## [MATERIAL]
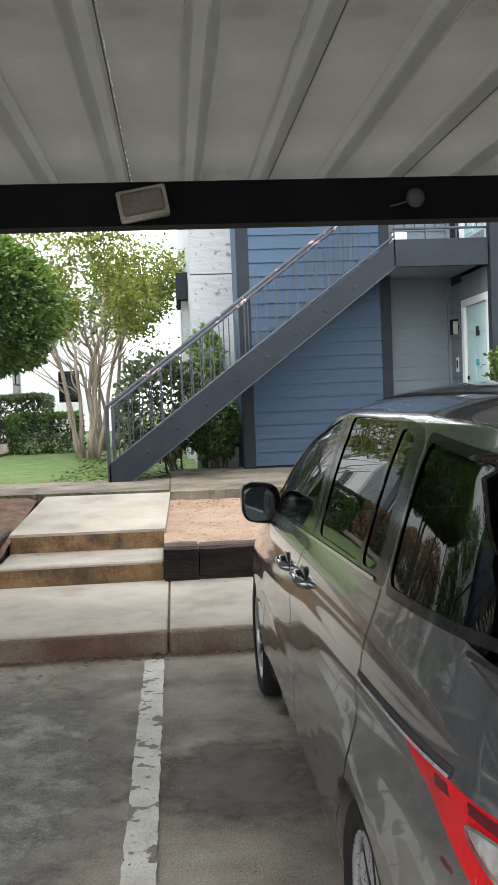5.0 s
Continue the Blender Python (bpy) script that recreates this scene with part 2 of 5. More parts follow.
M_METER = surface("grey_white_meter_enamel", (0.36, 0.38, 0.4), (0.5, 0.52, 0.54), 3, 0.5, 0.05, 40)
M_GREENBOX = surface("utility_green_paint", (0.07, 0.15, 0.1), (0.1, 0.2, 0.14), 3, 0.55, 0.08, 40)
M_DUSTLENS = surface("brown_dusty_lens", (0.13, 0.115, 0.1), (0.22, 0.2, 0.175), 5, 0.4, 0.1, 50)
M_LAMPLENS = surface("dusty_lamp_lens", (0.3, 0.29, 0.26), (0.48, 0.46, 0.42), 4, 0.4, 0.1, 50)
M_TEALBLUE = surface("blue_sticker", (0.05, 0.35, 0.45), (0.08, 0.45, 0.55), 4, 0.5, 0.0, 50)
M_CUP = surface("white_foam_cup", (0.7, 0.69, 0.66), (0.8, 0.79, 0.76), 5, 0.7, 0.1, 60)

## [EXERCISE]
Except for the pictures, reproduce every line exactly.

## [TASK SOLUTION]
5.0 s
Continue the Blender Python (bpy) script that recreates this scene with part 2 of 5. More parts follow.
M_METER = surface("grey_white_meter_enamel", (0.36, 0.38, 0.4), (0.5, 0.52, 0.54), 3, 0.5, 0.05, 40)
M_GREENBOX = surface("utility_green_paint", (0.07, 0.15, 0.1), (0.1, 0.2, 0.14), 3, 0.55, 0.08, 40)
M_DUSTLENS = surface("brown_dusty_lens", (0.13, 0.115, 0.1), (0.22, 0.2, 0.175), 5, 0.4, 0.1, 50)
M_LAMPLENS = surface("dusty_lamp_lens", (0.3, 0.29, 0.26), (0.48, 0.46, 0.42), 4, 0.4, 0.1, 50)
M_TEALBLUE = surface("blue_sticker", (0.05, 0.35, 0.45), (0.08, 0.45, 0.55), 4, 0.5, 0.0, 50)
M_CUP = surface("white_foam_cup", (0.7, 0.69, 0.66), (0.8, 0.79, 0.76), 5, 0.7, 0.1, 60)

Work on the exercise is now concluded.